Ramiro Gonzales holds his hands in a prayer position in the visiting area of Texas' Death Row.
(Elisabetta Diorio)

An op-ed in The New York Times lauded Gonzales’ efforts to donate and his spiritual growth on death row. “His attempt to donate a kidney represents something beyond a modification of the simple logic of an eye for an eye,” wrote Rachael Bedard, who worked as a palliative care physician at Rikers Island for five years and met with Gonzales after hearing about his case. “It is an expression of hard-won self-knowledge and the good he has found in himself, commingled with remorse.”

In addition to highlighting his religious turn, Gonzales’ current clemency application includes grim details about his childhood—mitigating circumstances like childhood abuse and mental illness are also common threads in many clemency applications in Texas. 

Raised by his mother’s parents, he was allegedly sexually abused by his cousin and others when he was a child, according to court documents. He became addicted to drugs after his aunt, with whom he shared a close bond, died in a car accident when he was 15. He struggled in school, repeating multiple grades—by the time he dropped out at age 16, he was still in the 8th grade. 

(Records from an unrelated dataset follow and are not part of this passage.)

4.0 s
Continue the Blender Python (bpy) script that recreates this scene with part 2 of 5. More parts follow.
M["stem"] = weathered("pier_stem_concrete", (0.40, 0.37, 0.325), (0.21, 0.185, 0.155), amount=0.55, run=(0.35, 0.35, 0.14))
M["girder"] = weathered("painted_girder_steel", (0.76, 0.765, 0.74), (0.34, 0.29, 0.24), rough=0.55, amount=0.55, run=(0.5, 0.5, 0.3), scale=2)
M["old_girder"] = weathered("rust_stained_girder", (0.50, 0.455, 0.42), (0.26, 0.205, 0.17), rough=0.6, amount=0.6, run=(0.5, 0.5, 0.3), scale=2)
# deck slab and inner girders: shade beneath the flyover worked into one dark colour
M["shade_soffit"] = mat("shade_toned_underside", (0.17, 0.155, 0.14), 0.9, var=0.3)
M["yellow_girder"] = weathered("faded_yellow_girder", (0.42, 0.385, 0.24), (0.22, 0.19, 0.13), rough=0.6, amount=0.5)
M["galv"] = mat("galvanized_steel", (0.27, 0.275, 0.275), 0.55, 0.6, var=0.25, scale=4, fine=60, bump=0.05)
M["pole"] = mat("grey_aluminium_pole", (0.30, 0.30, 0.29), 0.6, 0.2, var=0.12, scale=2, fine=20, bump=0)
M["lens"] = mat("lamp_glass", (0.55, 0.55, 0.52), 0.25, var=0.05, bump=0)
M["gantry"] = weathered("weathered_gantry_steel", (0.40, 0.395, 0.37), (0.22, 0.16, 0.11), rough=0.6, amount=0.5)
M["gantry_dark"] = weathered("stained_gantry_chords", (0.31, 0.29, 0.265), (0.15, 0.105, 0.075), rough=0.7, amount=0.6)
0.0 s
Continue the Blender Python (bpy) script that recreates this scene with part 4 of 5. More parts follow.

But Gonzales’ attorneys told the Observer that in this second clemency application, they wanted to focus not just on the reasons Gonzales “does not deserve to die,” but to highlight the reasons he should live and continue his ministry on death row. 

“In the free world, ministers and faith leaders are viewed as pillars of the community. … In the same way, Ramiro is a leader in prison society,” Posel said. “He is deserving of mercy for numerous reasons, but faith is inextricably intertwined with all of them, as it is an essential part of who he is and how he has attempted to atone for his sins and the pain he has caused.”